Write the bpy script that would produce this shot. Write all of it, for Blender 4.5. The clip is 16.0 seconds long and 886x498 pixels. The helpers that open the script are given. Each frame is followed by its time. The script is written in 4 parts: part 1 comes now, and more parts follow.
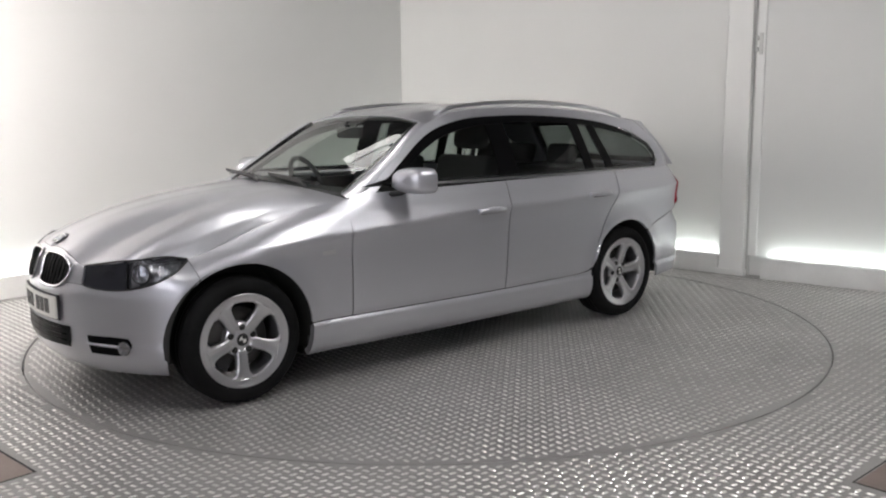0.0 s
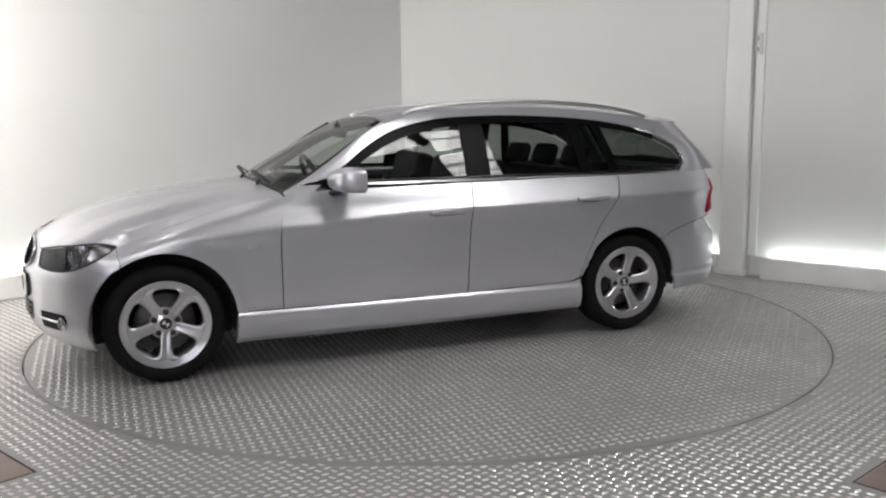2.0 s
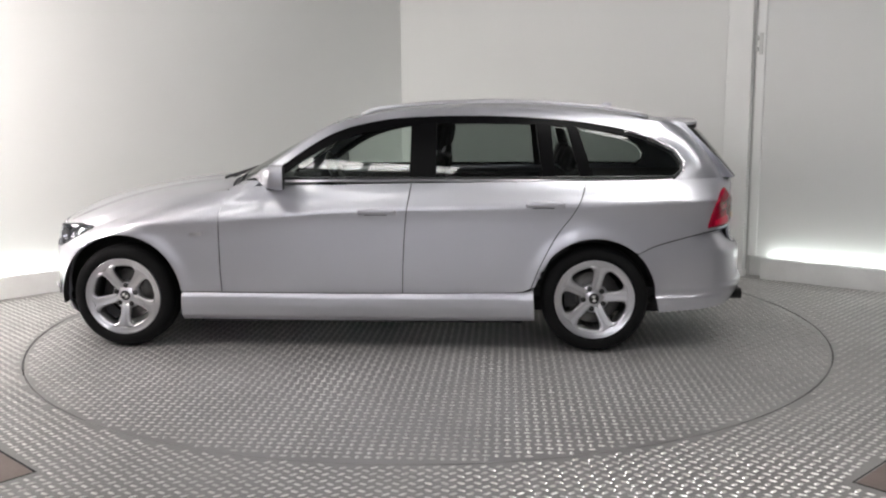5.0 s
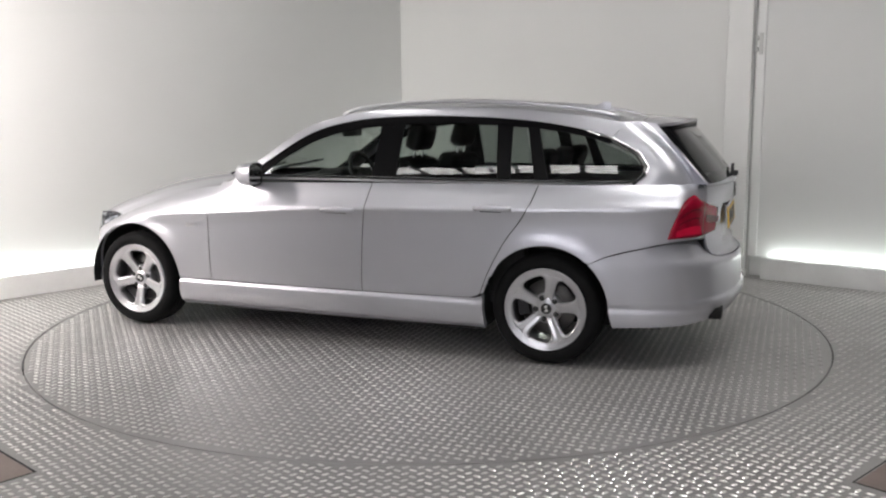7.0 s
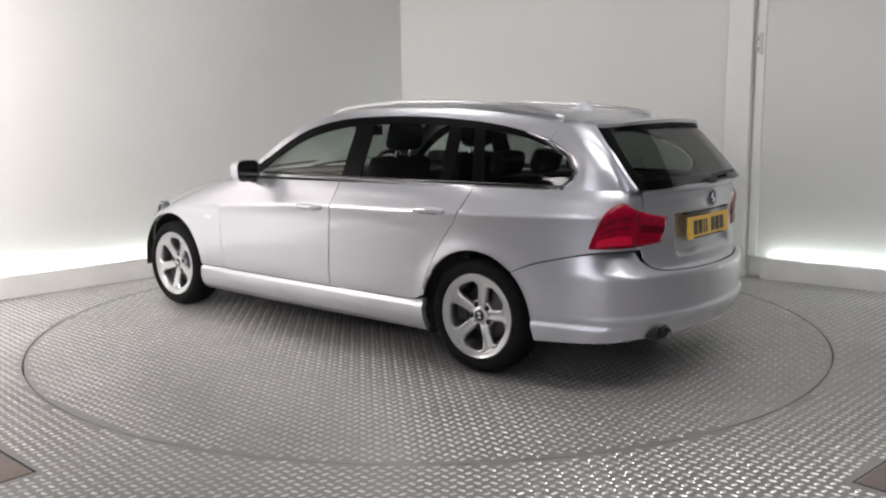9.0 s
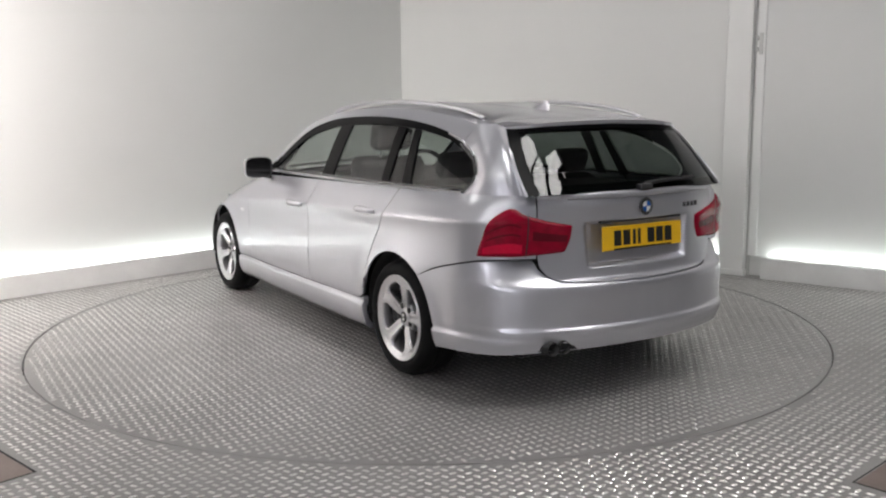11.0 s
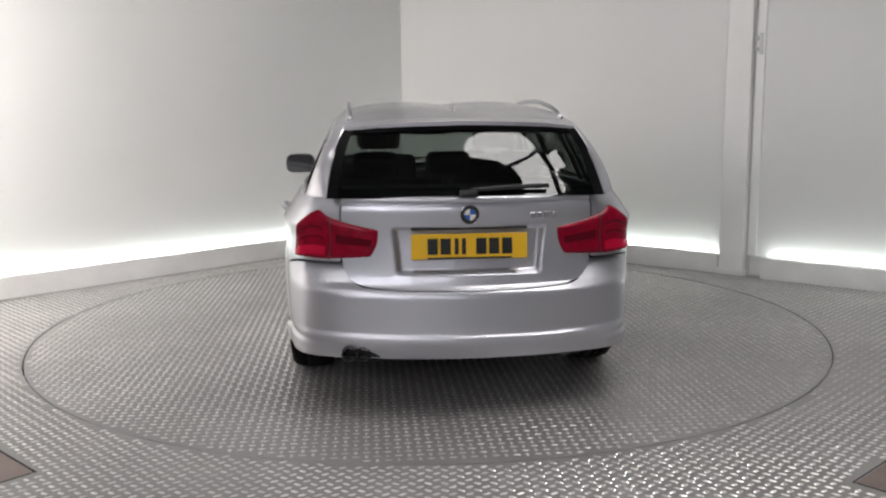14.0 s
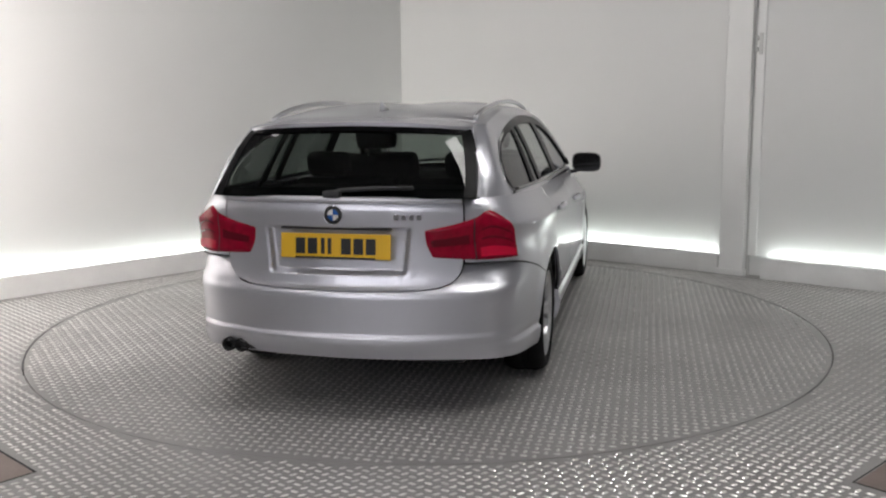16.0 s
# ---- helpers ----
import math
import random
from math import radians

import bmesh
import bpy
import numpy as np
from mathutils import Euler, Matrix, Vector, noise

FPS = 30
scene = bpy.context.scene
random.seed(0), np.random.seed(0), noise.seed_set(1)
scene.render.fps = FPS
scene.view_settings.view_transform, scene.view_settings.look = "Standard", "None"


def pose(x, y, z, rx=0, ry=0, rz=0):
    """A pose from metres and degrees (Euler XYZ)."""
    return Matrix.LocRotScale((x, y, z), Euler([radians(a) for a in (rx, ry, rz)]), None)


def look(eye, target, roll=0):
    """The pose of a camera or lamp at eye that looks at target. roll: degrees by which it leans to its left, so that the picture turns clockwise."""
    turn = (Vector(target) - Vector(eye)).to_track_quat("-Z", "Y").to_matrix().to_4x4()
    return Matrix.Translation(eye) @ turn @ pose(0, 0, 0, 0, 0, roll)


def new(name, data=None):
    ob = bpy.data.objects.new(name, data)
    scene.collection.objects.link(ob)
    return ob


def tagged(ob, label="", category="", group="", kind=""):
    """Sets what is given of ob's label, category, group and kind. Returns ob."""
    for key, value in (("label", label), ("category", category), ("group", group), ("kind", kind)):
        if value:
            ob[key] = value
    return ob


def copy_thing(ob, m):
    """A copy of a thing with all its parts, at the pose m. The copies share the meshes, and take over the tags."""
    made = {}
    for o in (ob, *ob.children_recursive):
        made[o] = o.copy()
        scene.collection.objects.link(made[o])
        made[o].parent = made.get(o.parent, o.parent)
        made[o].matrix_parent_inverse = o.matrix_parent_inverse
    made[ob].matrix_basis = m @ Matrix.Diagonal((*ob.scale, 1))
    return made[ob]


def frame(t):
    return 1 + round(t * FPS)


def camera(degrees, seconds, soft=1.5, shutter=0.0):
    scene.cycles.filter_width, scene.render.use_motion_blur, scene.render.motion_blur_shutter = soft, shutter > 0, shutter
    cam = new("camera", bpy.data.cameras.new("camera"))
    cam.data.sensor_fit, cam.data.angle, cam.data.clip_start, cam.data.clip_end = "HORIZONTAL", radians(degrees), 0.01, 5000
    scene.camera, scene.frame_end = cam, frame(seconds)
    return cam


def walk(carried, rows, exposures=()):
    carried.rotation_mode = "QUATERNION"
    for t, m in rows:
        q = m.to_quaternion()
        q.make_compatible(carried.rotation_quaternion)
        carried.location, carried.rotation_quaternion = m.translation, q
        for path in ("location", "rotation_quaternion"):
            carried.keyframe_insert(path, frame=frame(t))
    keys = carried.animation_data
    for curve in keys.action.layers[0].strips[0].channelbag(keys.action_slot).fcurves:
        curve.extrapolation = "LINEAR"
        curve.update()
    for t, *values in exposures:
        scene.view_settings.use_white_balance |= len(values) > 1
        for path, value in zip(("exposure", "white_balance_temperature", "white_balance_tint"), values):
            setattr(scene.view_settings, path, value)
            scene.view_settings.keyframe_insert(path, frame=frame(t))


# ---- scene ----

- - - - - - -

▸ **Your objective**: Return each line of the data, keeping its wording exact and omitting pictures.

▸ **Solution for this problem**:
Write the bpy script that would produce this shot. Write all of it, for Blender 4.5. The clip is 16.0 seconds long and 886x498 pixels. The helpers that open the script are given. Each frame is followed by its time. The script is written in 4 parts: part 1 comes now, and more parts follow.
0.0 s
2.0 s
5.0 s
7.0 s
9.0 s
11.0 s
14.0 s
16.0 s
# ---- helpers ----
import math
import random
from math import radians

import bmesh
import bpy
import numpy as np
from mathutils import Euler, Matrix, Vector, noise

FPS = 30
scene = bpy.context.scene
random.seed(0), np.random.seed(0), noise.seed_set(1)
scene.render.fps = FPS
scene.view_settings.view_transform, scene.view_settings.look = "Standard", "None"


def pose(x, y, z, rx=0, ry=0, rz=0):
    """A pose from metres and degrees (Euler XYZ)."""
    return Matrix.LocRotScale((x, y, z), Euler([radians(a) for a in (rx, ry, rz)]), None)


def look(eye, target, roll=0):
    """The pose of a camera or lamp at eye that looks at target. roll: degrees by which it leans to its left, so that the picture turns clockwise."""
    turn = (Vector(target) - Vector(eye)).to_track_quat("-Z", "Y").to_matrix().to_4x4()
    return Matrix.Translation(eye) @ turn @ pose(0, 0, 0, 0, 0, roll)


def new(name, data=None):
    ob = bpy.data.objects.new(name, data)
    scene.collection.objects.link(ob)
    return ob


def tagged(ob, label="", category="", group="", kind=""):
    """Sets what is given of ob's label, category, group and kind. Returns ob."""
    for key, value in (("label", label), ("category", category), ("group", group), ("kind", kind)):
        if value:
            ob[key] = value
    return ob


def copy_thing(ob, m):
    """A copy of a thing with all its parts, at the pose m. The copies share the meshes, and take over the tags."""
    made = {}
    for o in (ob, *ob.children_recursive):
        made[o] = o.copy()
        scene.collection.objects.link(made[o])
        made[o].parent = made.get(o.parent, o.parent)
        made[o].matrix_parent_inverse = o.matrix_parent_inverse
    made[ob].matrix_basis = m @ Matrix.Diagonal((*ob.scale, 1))
    return made[ob]


def frame(t):
    return 1 + round(t * FPS)


def camera(degrees, seconds, soft=1.5, shutter=0.0):
    scene.cycles.filter_width, scene.render.use_motion_blur, scene.render.motion_blur_shutter = soft, shutter > 0, shutter
    cam = new("camera", bpy.data.cameras.new("camera"))
    cam.data.sensor_fit, cam.data.angle, cam.data.clip_start, cam.data.clip_end = "HORIZONTAL", radians(degrees), 0.01, 5000
    scene.camera, scene.frame_end = cam, frame(seconds)
    return cam


def walk(carried, rows, exposures=()):
    carried.rotation_mode = "QUATERNION"
    for t, m in rows:
        q = m.to_quaternion()
        q.make_compatible(carried.rotation_quaternion)
        carried.location, carried.rotation_quaternion = m.translation, q
        for path in ("location", "rotation_quaternion"):
            carried.keyframe_insert(path, frame=frame(t))
    keys = carried.animation_data
    for curve in keys.action.layers[0].strips[0].channelbag(keys.action_slot).fcurves:
        curve.extrapolation = "LINEAR"
        curve.update()
    for t, *values in exposures:
        scene.view_settings.use_white_balance |= len(values) > 1
        for path, value in zip(("exposure", "white_balance_temperature", "white_balance_tint"), values):
            setattr(scene.view_settings, path, value)
            scene.view_settings.keyframe_insert(path, frame=frame(t))


# ---- scene ----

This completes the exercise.